1979 was a year of very little change with slight refinements of performance and appearance.
In 1980, the Corvette weight reduction plan was initiated. The following components were lightened to reduce the weight of the Corvette: front and rear bumper systems, hood, door panels, windshield and door glass (reduced thickness), selected frame members, and exhaust system. Appearance changes for 1980 include an integral front air dam, deeply recessed front grilles with integral parking lamps, cornering lamps, integral rear spoiler and functional black louvers on the front fenders. Transmission changes include the use of a locking torque convertor with the automatic transmission, and new gear ratios for the 4-speed manual transmission. Engine availability remains unchanged except for California models. California powertrain availability is limited to the new (to the Corvette) 305 engine with an automatic transmission. Miscellaneous components relating to drive train weight loss include the use of an aluminum intake manifold on the L82 engine, stainless steel exhaust manifolds on the 305 California engine, and a new aluminum differential mounting for all models.
The 1981 Corvette has only slight improvements in appearance and convenience items compared to the previous year. Both 350 engines (L48 and L82) and the 305 have been discontinued for 1981. A new L81 350-4 bbl. engine is the only engine available for 1981. The Corvette recorded an industry first this year through the introduction of an FRP (Fiberglass Reinforced Plastic) rear spring which replaces the previous multi-leaf metal rear spring assembly.
In 1982, appearance and convenience item changes are again minimal. The 350 4-bbl. engine has been discontinued and a 350 engine with twin-throttle body fuel injection (TBI) was introduced. The twin TBI system, referred to as "Cross-fire Injection" by the Chevrolet marketing force, is said to improve both throttle response and fuel economy as compared to the previous 4-bbl. carburetion system. Also, a new 4-speed automatic overdrive transmission with a locking torque convertor is the only transmission available in 1982.

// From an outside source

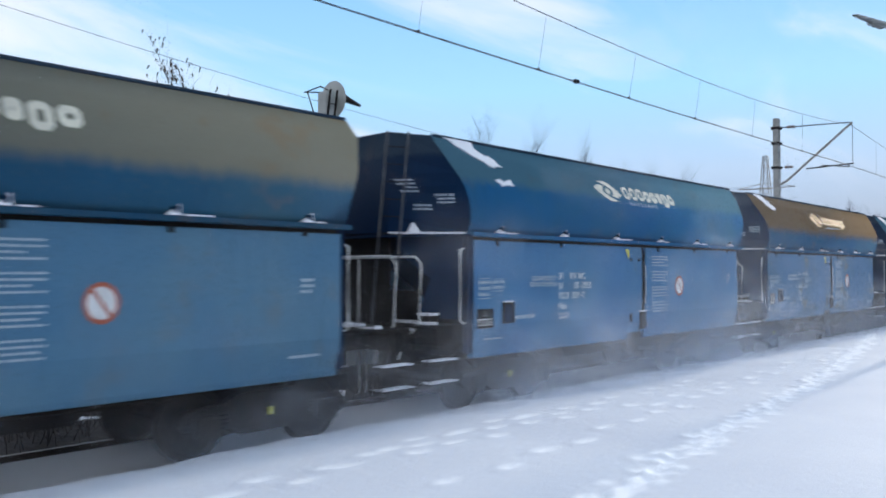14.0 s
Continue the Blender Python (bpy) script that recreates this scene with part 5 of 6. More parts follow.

Note that Chevrolet continued to sell 1982 Corvettes as 1983 models for approximately eight months of 1983, as there were no 1983 vehicles in production. To confirm this, if your vehicle is in question, please check the VIN code for the build date of your vehicle.
Corvettes have proven themselves in all types of automotive competition, and the Stingray has continued to bear the Corvette standard in many forms of racing. A Stingray coupe won the first race entered in October 1962 at Riverside Raceway. Since then, Corvettes have continued their winning ways in road racing in the SCCA A and B-Production classes. Corvettes have also taken numerous trophies in drag racing, in both the stock and modified classes. Sebring, Daytona, and Le Mans have witnessed many Corvette entries; Corvettes have placed well overall and succeeded in winning the GT class several times at these endurance races. The aerodynamic Stingray has also been utilized several times in setting Grand Touring class records during the Bonneville Speed Weeks. Just recently, a stock-bodied 1968 Corvette roadster equipped with a twin-turbocharged 430 cid big-block engine broke the stock-bodied record at Bonneville with two 240+ mph runs. That racing improves the breed has certainly proved to be true in the case of the Corvette, with many race-proven pieces having become standard equipment or options on production Corvettes.